Thursday, July 1, 2010

Predictions are shaky, but journalism isn’t

There was little useful forecasting in Bill Gates’ 1995 book The Road Ahead; he didn’t even seem to have an accurate roadmap of his own back then. But there were plenty of insights. One has stuck with me ever since: Everybody tends to over-estimate what technology can accomplish in the short-run, but they underestimate what it will do over time.

Given the acceleration of change and innovation since then, we could now say something like “overestimate next week, but underestimate the week after.”

I started working full time on internet publishing that same year (1995), doing strategic planning at McClatchy back when some major publishers were still choosing the closed AT&T Interchange system over the then-new World Wide Web. We made plenty of mistakes, both in strategy and execution, but we had the basic direction right: follow the internet.
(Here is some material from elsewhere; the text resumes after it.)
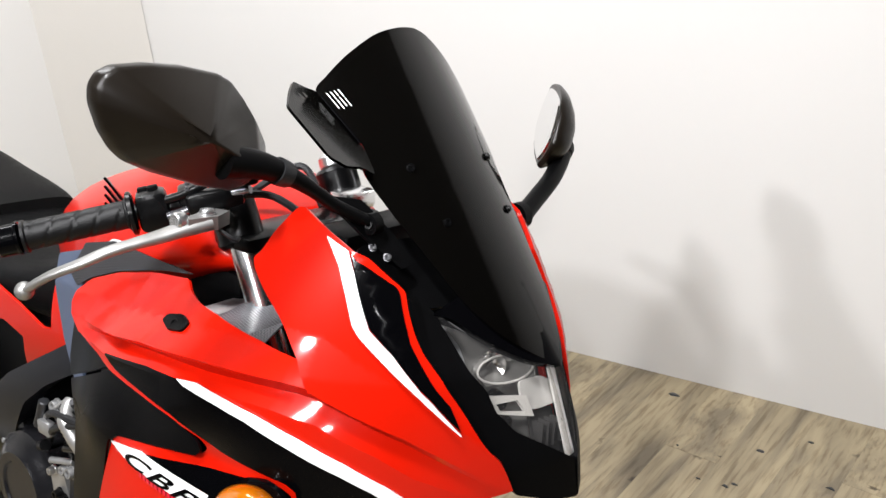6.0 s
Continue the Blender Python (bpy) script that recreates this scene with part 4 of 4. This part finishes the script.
def wheel(name, at, R, w, rimw, disc, lean=0.0, discs=(-1, 1), label="", k=1.0, size=1.0):
    wh = part(name, lathe([(r * k, h) for r, h in rim(rimw)], (0, 0, 0), "y", 96), RIMB, bike, label)
    wh.matrix_local = pose(*at, lean, 0, 0) @ Matrix.Scale(size, 4)
    part("tyre", tyre(R, w, 0.236 * k), RUBBER, wh, "black rubber tyre with sipes")
    for s in (-1, 1):
        # lighter metal than the black rim, in place of the lip's highlight
        part("rim_flange", lathe([((0.2345 + 0.0035 * math.cos(t)) * k, s * (rimw - 0.001) + 0.0035 * math.sin(t)) for t in [2 * math.pi * i / 8 for i in range(8)]] + [(0.238 * k, s * (rimw - 0.001))], (0, 0, 0), "y", 96), DARKB, wh, "rim lip in lighter metal for its highlight ring")
    part("hub", lathe([(0.018, -0.072), (0.034, -0.072), (0.036, -0.05), (0.046, -0.042), (0.05, -0.02), (0.05, 0.02), (0.046, 0.042), (0.036, 0.05), (0.034, 0.072), (0.018, 0.072)], (0, 0, 0), "y", 36), FORK, wh)
    for n in range(6):
        for e in (-1, 1):
            a = 2 * math.pi * n / 6 + 0.25
            b = a + e * 0.20
            p = [Vector((r * math.cos(t), 0, r * math.sin(t))) for r, t in ((0.035, a + e * 0.10), (0.10, a + e * 0.09), (0.195 * k, b))]
            part("spoke", sweep(p, [0.014, 0.0095, 0.0105], 8, squash=1.5, upv=(0, 1, 0)), RIMB, wh)
    for s in discs:
        dd = part("brake_disc", wave_disc(disc, disc * 0.79, 10), STEEL, wh, "drilled wave brake disc")
        dd.location = (0, s * 0.078, 0)
        ring = [(0.080 * math.cos(2 * math.pi * q / 60), 0.080 * math.sin(2 * math.pi * q / 60)) for q in range(60)]
        wins = [[(0.026 * math.cos(2 * math.pi * q / 24), 0.026 * math.sin(2 * math.pi * q / 24)) for q in range(24)]]
        for n in range(6):
            a = 2 * math.pi * n / 6 + 0.8
            wins.append([(r * math.cos(a + e), r * math.sin(a + e)) for r, e in ((0.048, -0.26), (0.070, -0.22), (0.070, 0.22), (0.048, 0.26))])
        part("disc_carrier", skin(ring, lambda a, b, s=s: (a, s * (0.074 - 0.35 * max(0.0, math.hypot(a, b) - 0.045)), b), 0.006, 0.012, wins), DARKE, wh, "dark hub carrier with windows")
        for n in range(6):
            a = 2 * math.pi * n / 6 + 0.25
            c = Vector((math.cos(a), 0, math.sin(a)))
            part("carrier_arm", sweep([c * 0.07 + Vector((0, s * 0.066, 0)), c * disc * 0.75 + Vector((0, s * 0.074, 0))], [0.010, 0.007], 8), FORK, wh)
            part("disc_bolt", hexbolt(c * disc * 0.745 + Vector((0, s * 0.080, 0)), (0, s, 0), 0.0105, 0.006), BOLT, wh)
    return wh


WF = (0.756, YC - 0.006, 0.318)
wheel("front_wheel", WF, 0.300, 0.060, 0.051, 0.162, -3.5, size=1.125, k=0.978)
wheel("rear_wheel", (-0.845, YC + 0.02, 0.325), 0.315, 0.090, 0.078, 0.120, 0.0, (-1,), size=1.06)

# front fender
FEND = [(60.4, 0.005, 0.396, 0.394), (60.8, 0.018, 0.398, 0.392), (62.5, 0.036, 0.400, 0.388), (65.0, 0.052, 0.403, 0.378), (69.0, 0.067, 0.405, 0.366), (75.0, 0.079, 0.405, 0.352), (82.0, 0.084, 0.405, 0.337), (90.0, 0.086, 0.404, 0.322), (98.0, 0.086, 0.402, 0.309), (106.0, 0.084, 0.400, 0.318), (114.0, 0.074, 0.398, 0.345), (124.0, 0.064, 0.396, 0.352)]


def fender():
    """Stations round the wheel: degrees, half width, radius of the crown, radius of the edge."""
    p, q = spline([f[:3] for f in FEND], 5), spline([(f[0], f[3], 0) for f in FEND], 5)
    rings = []
    for f, g in zip(p, q):
        a, hw, r, e = radians(f.x), f.y, f.z, g.y
        ring = []
        for t, js in ((0.0, range(-9, 10)), (0.004, range(9, -10, -1))):
            for j in js:
                u = j / 9
                rr = r - t - (r - e) * abs(u) ** 2.8
                ring.append((WF[0] + rr * math.cos(a), WF[1] + (hw - t) * math.copysign(abs(u) ** 0.8, u), WF[2] + rr * math.sin(a)))
        rings.append(ring)
    return loft(rings)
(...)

We didn’t think a company our size (especially back then) could expect to influence the technology very much. Instead, we aimed to be “hyper vigilant and flexible” — keeping a close watch on trends and success stories and moving quickly to extend in those directions. We figured from the start that our role would center on local community and conversations. We saw lavishly funded competition in those realms from AOL and Microsoft emerge and die. We faced unstoppable disruption from competitors like craigslist and learned (painfully) to deal with the revenue reset that resulted. We watched our gatekeeper role in journalism evaporate as countless new voices joined the chorus and learned — often haltingly — to come to grips with that, as well.

In all the years I watched it, those who forecast specific trends, outcomes or inevitabilities about web publishing were almost always wrong — sometimes by a little, often by a lot. The internet is hard on prophets.
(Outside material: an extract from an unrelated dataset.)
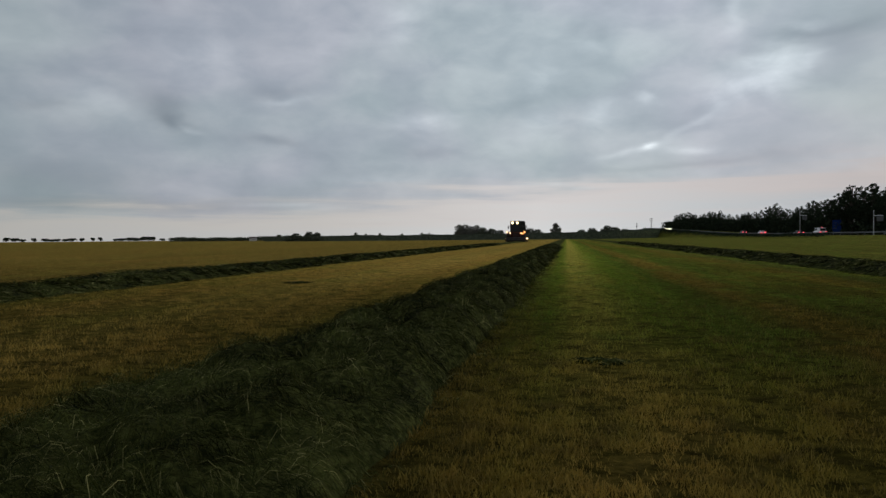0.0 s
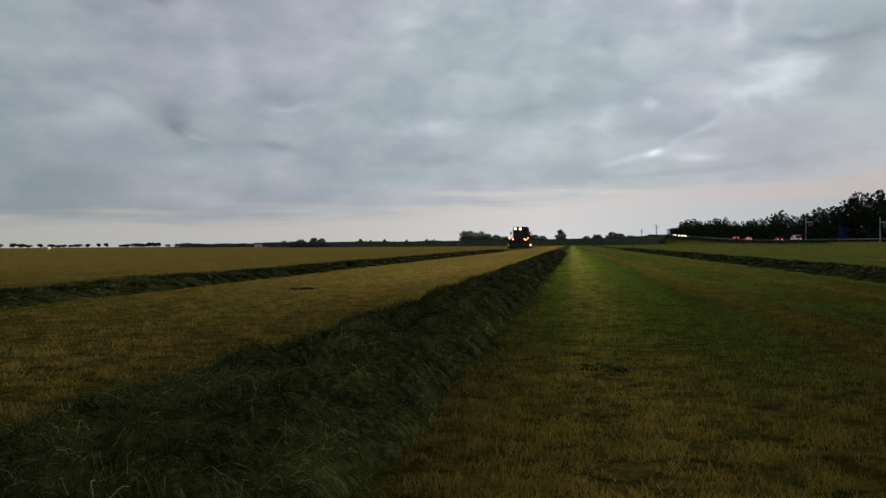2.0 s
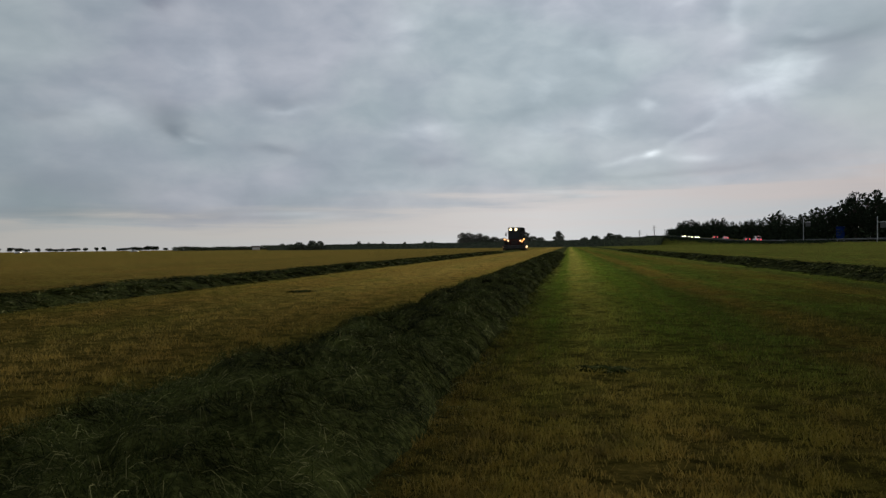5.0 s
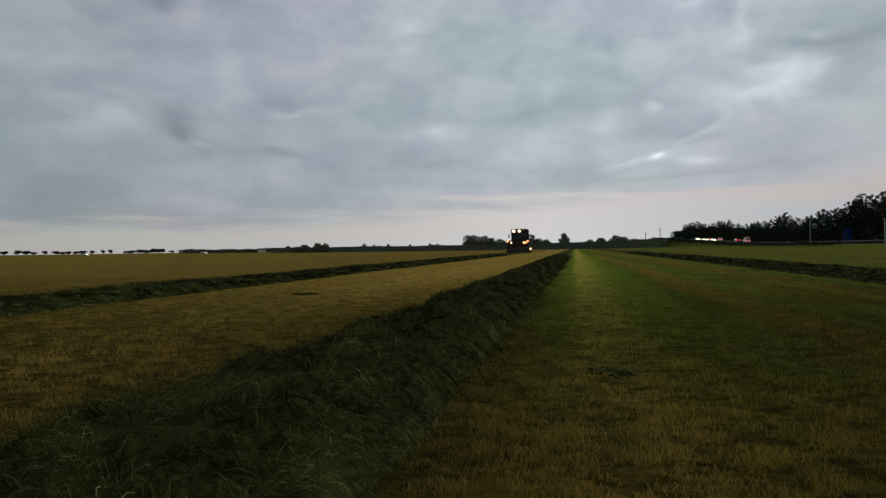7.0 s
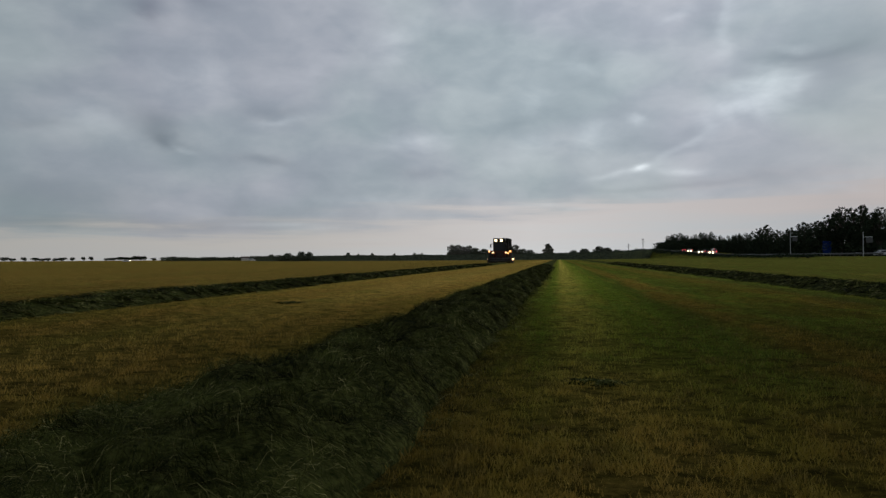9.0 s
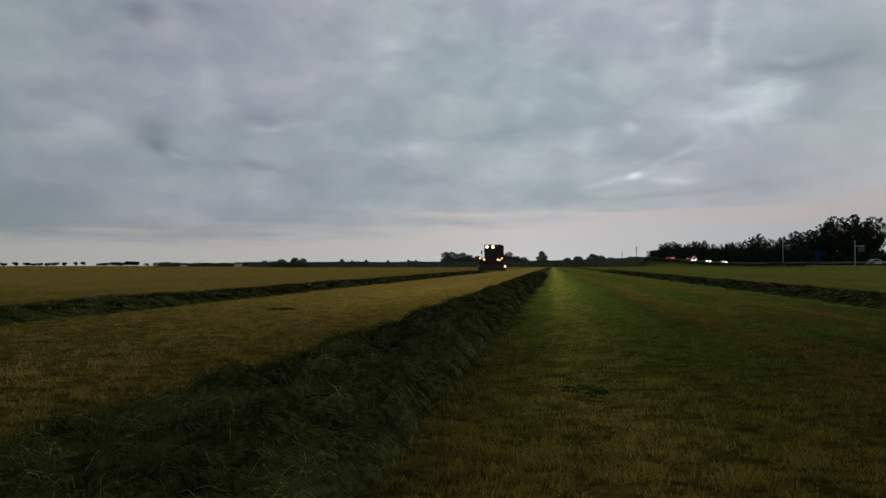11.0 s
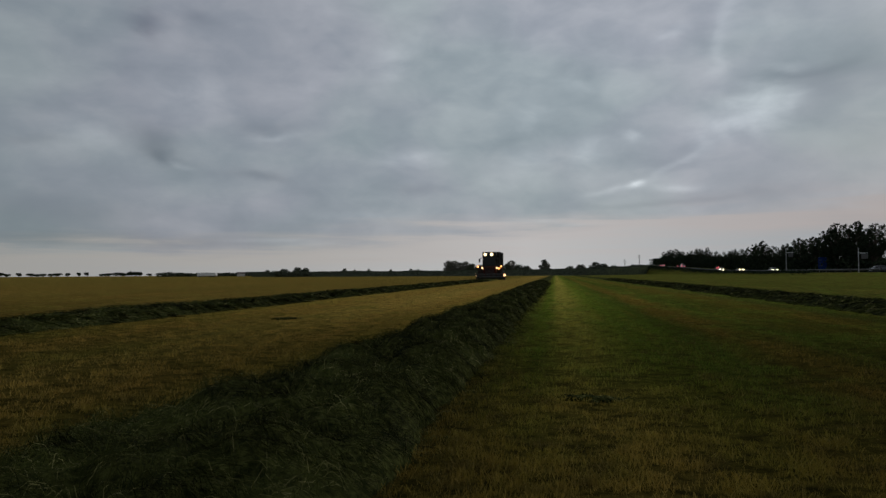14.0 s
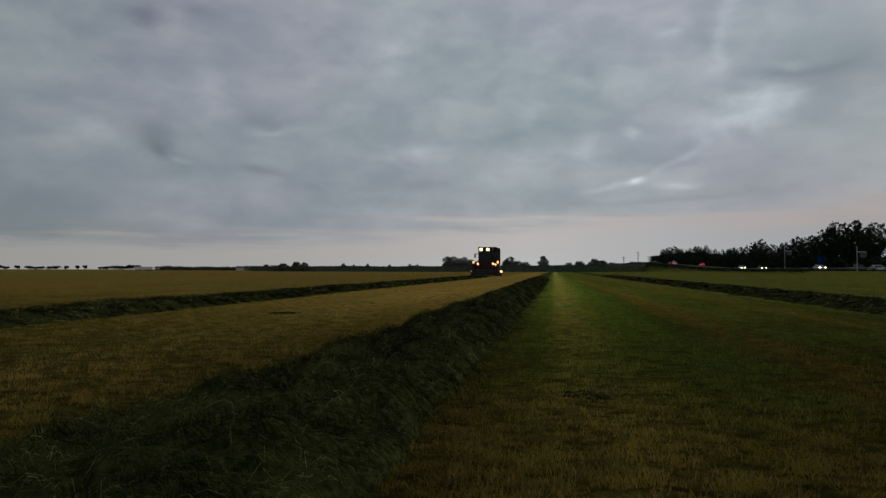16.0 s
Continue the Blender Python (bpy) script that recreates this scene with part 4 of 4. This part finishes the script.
def motions():
    times = [i * 0.5 for i in range(33)]
    walk(HARVESTER, [(t, pose(PATH_X - 0.2 + 0.022 * t, START_Y - SPEED * t, 0.02 + 0.02 * math.sin(t * 3.1), 0.15 * math.sin(t * 2.3), 0.25 * math.sin(t * 1.7))) for t in times])
    for w in WHEELS:
        r = w.location.z
        x, y, z = w.location
        walk(w, [(t, pose(x, y, z, math.degrees(SPEED * t / (r * 1.03)))) for t in times])
    for i, (b, y) in enumerate(BUNCHES):
        hit = (START_Y - y) / SPEED
        slot = pose(PATH_X, 0, 1.4 + 0.36 * (i % 6))
        ride = lambda t: pose(PATH_X, START_Y - SPEED * t + 4.8 + 1.4 * (i // 6), 1.36 + 0.36 * (i % 6))
        rest = pose(-9.35, y, 0)
        rows = [(0.0, rest)]
        if hit > 0.5:
            rows += [(hit - 0.3, rest)]
        a = max(hit, 0.1)
        if a + 1.8 < 16:
            rows += [(a + 0.9, pose(PATH_X, START_Y - SPEED * (a + 0.9) + 2.6, 0.5)), (a + 1.8, ride(a + 1.8)), (16.0, ride(16.0))]
        else:
            rows += [(16.0, rest if a > 15.6 else pose(PATH_X, START_Y - SPEED * 16 + 2.0, 0.4))]
        walk(b, rows)
    for c, x, rows in CARS:
        ts = [r[0] for r in rows]
        ys = [r[1] for r in rows]
        away = x > 68
        walk(c, [(t, pose(x, y, float(road_z(y)) + 0.03, math.degrees(math.atan2(float(road_z(y + 5) - road_z(y - 5)), 10)) * (-1 if away else 1), 0, 180 if away else 0))
                 for t in [i * 1.0 for i in range(17)] for y in [float(np.interp(t, ts, ys))]])
    lane = [(0.0, 96, 316, -90), (11.5, 98, 316, -90), (12.5, 92, 317, -90), (13.3, 81, 318, -100), (13.7, 74.5, 321.5, -140), (14.0, 70.6, 327.5, -180), (14.5, 70.6, 338.8, -180), (16.0, 70.6, 359.3, -180)]
    walk(TURNING, [(t, pose(x, y, float(road_z(y)) + 0.03, 0, 0, rz)) for t, x, y, rz in lane])
    walk(TRUCK, [(t, pose(-177 - 20.2 * (t - 12.5) if t >= 4 else -5.3 + (4 - t), 400, 0, 0, 0, -90)) for t in [i * 1.0 for i in range(17)]])
    walk(FAR_CARS[0], [(t, pose(-312 + 21.5 * (t - 3), 404, 0, 0, 0, 90)) for t in (0.0, 8.0, 16.0)])
    walk(FAR_CARS[1], [(t, pose(-309 + 21.5 * (t - 7), 404, 0, 0, 0, 90)) for t in (0.0, 8.0, 16.0)])


motions()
Through a maelstrom of economic dislocation — a huge recession coupled with disruptive new competition — McClatchy and many other news companies emerged with larger audiences and still-profitable operations. Not all of the companies who were challenging in 1995 can say that.

Pretty much since the first prediction that newspaper companies were sure to die, I’ve been looking for some pundit to put his money where his mouth was. A smart bettor could have taken my money, because I’d have bet against the depth and damage of destruction that followed. But I wouldn’t have bet against survival and I’d have won any flat live/die bets. (Feeling lucky? I’m still ready to cover bets.)
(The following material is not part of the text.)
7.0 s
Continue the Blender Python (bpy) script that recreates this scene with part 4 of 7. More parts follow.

News companies still have value to add to the civic sphere. Honorable traditions of integrity and fairness (even if sometimes observed in breach as well as practice) remain indispensable. The practical skills and disciplines demanded by deep public service reporting can be transported to new mediums but cannot be replaced. Today’s potent new online investigative sites are peopled with journalists who made their bones at newspapers.

Yes, non-professional journalists can and do add considerably to society’s net news product. Their contributions are important now and will become more so. But the very best of their public service journalism wouldn’t make my Top Ten list of significant public service journalism projects in the last 10 years.

Sadly, news companies generally have been unable or unwilling to abandon the hubris that remains one of their greatest liabilities. I realized “the press” had a problem a long time ago, when I shared the stage at a university symposium in the late 1970s with Ben Bradlee, then in his heyday as editor of the Watergate-era Washington Post.

A citizen stood up during the question and answer period and asked simply, “Mr. Bradlee, what is news?”

He leaned back and literally looked down on the audience as he replied, “Madam, at the Washington Post, news is what I say it is.”

Of course, that was technically and contextually accurate. He did have that authority, as I did at the Anchorage Daily News. But I can honestly say I never believed (or, I hope, acted like) that was mine by devine right. 

A Daily News columnist once scolded legislators by reminding them, “The only reason we elect representatives is that we can’t all fit in one room.” In exactly the same way, our newsrooms were just surrogates for news audiences that didn’t have the time or resources to report everything themselves, and we tried to act like that.

That relationship is vastly different today. The people formerly known as the audience are now co-creators, sometime competitors. All traditional editors have been humbled by this reality; the difference is that some of them know it, and some don’t.

Stories that once were polished and perfected before being released now begin as fragmentary blog posts that evolve through audience participation into fuller, better stories later on. That’s sometimes a clumsy process, and I’ve seen well known commentators and professors embarrassed when they leapt to conclusions that weren’t really there, but I believe an iterative, shared process will generally yield better results than the old hierarchies. 

We’ll all get better at operating in the new world with practice. For example, the Sacramento Bee now administers a network of more than 60 local blogs covering everything from politics to happy hours. As I understand their plans, information from those blogs will be semantically associated with related stories from the news staff, enriching Bee coverage while providing valuable exposure to the bloggers. (Yes, the Bee splits network revenue with them).

As Bill Gates accurately observed, today’s environment far out-strips what any of us were expecting 10 or 15 years ago, and a lot of questions remain to be answered. I don’t believe they portend the end of professional journalism. Au contraire: a fair reading of what’s actually happening demonstrates what a central role it continues to play.